Revêtement siphon

 

Par Michel Wienin

concressionnement par Frank Vasseur

 

A plusieurs reprises (Source des Eygues –12, exsurgence du Tibre -48) des plongeurs avaient observé, dans les siphons, une sorte de concrétionnement uniforme (sol, parois, plafond) assez particulier et limité uniquement aux parties noyées.

Interrogé sur l'origine et les raisons de ce phénomène, Michel Wienin nous répond.

Ce revêtement mamelonné doit correspondre, sous réserve d'études physico-chimiques, à un dépôt de type « entartrage » comparable à ce qui se passe dans un tuyau d'eau chaude (1).

Ce phénomène a lieu lorsque de l'eau très chargée en minéraux, du carbonate de calcium dans notre cas, atteint la limite de solubilité qui dépend de divers paramètres (température, pression, équilibre ionique…) : le minéral surabondant précipite alors (comme la vapeur d'eau qui se transforme en gouttelettes de pluie) et se dépose en partie sur les parois (2).. Ce cas est celui d'une eau ayant circulé assez longuement à une profondeur relativement importante, surtout si elle est à l'origine relativement acide et chargée en CO2, ce qui lui permet de dissoudre une quantité importante de calcaire. Au cours de sa remontée, elle se refroidit légèrement et surtout sa pression diminue, ce qui abaisse la quantité de CaCO 3 susceptible de demeurer en solution(3).. Si ce seuil tombe au dessous de la quantité réellement présente dans l'eau, l'excès précipite, en général à partir de germes cristallins préexistants, donc sur les parois(4). .

Si cette explication est bonne, on doit avoir ou avoir eu à la sortie :

- une eau saturée en carbonate de calcium, au moins en période d'étiage,

- une eau un peu « tiède » (au dessus de la moyenne locale qui doit être voisine de 10°) par suite d'apports profonds relativement importants.

(1) Il peut se rencontrer dans d'autres cas, en particulier une alternance de phases noyées et exondées avec dessèchement (d'où dépôt), ce qui pourrait correspondre à un régime ancien de l'exsurgence.
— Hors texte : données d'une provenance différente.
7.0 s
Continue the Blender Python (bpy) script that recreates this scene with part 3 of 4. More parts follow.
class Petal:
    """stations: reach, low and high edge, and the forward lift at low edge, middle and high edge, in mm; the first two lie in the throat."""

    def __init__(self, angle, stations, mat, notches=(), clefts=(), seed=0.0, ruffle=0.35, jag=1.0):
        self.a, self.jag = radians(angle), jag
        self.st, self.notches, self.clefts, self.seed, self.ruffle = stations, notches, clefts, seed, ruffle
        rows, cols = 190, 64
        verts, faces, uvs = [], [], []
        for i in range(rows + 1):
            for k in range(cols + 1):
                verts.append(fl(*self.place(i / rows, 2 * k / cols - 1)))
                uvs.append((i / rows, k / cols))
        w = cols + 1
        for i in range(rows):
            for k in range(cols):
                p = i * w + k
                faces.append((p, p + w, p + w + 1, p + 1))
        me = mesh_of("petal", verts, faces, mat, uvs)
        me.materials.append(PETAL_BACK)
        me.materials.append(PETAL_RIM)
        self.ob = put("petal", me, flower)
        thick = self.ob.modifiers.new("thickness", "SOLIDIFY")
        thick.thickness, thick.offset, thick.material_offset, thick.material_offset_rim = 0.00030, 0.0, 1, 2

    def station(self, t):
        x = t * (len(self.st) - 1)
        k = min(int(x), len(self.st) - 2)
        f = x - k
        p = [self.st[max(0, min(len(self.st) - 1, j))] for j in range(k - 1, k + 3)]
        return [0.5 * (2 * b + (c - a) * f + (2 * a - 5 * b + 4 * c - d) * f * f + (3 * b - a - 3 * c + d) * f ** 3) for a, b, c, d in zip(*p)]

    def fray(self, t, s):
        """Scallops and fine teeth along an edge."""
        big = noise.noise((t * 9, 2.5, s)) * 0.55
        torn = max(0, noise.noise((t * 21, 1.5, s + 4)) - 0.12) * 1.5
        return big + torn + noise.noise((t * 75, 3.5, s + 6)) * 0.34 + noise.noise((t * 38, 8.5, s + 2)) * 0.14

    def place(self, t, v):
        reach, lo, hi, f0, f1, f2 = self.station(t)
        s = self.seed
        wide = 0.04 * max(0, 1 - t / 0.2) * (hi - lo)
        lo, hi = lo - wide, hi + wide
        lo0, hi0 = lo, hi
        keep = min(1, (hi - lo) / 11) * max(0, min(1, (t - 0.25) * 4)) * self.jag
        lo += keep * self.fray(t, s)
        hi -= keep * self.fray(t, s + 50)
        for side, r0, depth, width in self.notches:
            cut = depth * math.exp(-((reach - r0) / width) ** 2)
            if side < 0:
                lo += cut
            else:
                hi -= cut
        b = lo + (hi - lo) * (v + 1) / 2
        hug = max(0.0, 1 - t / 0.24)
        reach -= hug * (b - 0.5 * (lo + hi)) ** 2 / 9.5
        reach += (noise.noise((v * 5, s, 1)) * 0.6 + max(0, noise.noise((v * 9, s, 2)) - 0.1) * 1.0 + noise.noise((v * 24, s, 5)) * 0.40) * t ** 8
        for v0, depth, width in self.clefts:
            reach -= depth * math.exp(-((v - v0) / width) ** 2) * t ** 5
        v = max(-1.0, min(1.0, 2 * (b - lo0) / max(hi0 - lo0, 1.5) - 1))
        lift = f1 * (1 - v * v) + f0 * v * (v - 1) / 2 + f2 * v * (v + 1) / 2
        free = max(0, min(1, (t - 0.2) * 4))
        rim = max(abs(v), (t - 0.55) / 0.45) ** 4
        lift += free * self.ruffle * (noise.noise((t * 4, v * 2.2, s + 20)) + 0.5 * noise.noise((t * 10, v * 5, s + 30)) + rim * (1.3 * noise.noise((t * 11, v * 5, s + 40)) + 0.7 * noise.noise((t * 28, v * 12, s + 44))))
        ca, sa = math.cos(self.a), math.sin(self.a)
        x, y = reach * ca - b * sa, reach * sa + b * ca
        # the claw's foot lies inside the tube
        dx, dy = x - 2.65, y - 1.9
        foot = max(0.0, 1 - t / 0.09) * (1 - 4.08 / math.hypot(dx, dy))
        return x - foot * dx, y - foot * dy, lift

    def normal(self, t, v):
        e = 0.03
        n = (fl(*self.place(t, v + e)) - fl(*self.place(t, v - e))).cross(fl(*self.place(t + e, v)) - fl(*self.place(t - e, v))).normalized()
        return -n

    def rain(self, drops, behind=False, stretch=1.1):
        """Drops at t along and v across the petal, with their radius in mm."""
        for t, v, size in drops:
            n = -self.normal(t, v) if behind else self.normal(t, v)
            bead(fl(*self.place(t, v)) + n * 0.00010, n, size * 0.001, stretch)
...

On le trouve aussi (et même surtout) au voisinage de petites cascades par suite de la projection de gouttelettes et parfois même de la formation de brouillards de chute si celle-ci est assez haute.

(2)Avec des températures et des pressions bien plus importantes (quelques centaines de degrés et bars), susceptibles de dissoudre des sels métalliques, ce phénomène est à l'origine de la formation des filons de minerais (blende, pyrite, galène…) qui peuvent ainsi être considérés comme des sources thermo-minérales fossiles.

(3) Corrélativement, cela signifie que l'eau est plus agressive chimiquement sous forte pression que près de la surface : un siphon profond a normalement tendance à s'élargir davantage par dissolution des parois dans sa partie la plus basse, en particulier pour sa branche remontante. Inversement, la dissolution est faible près du déversoir et peut même, comme dans le cas du Tibre, céder la place à une re-déposition.

(4) La taille des mamelons diminue rapidement quand la température ou le courant augmentent. Ceux visibles au Tibre paraissent assez gros. On peut en déduire que l'eau n'est quand même pas très chaude et le courant assez faible, au moins en période de dépôt.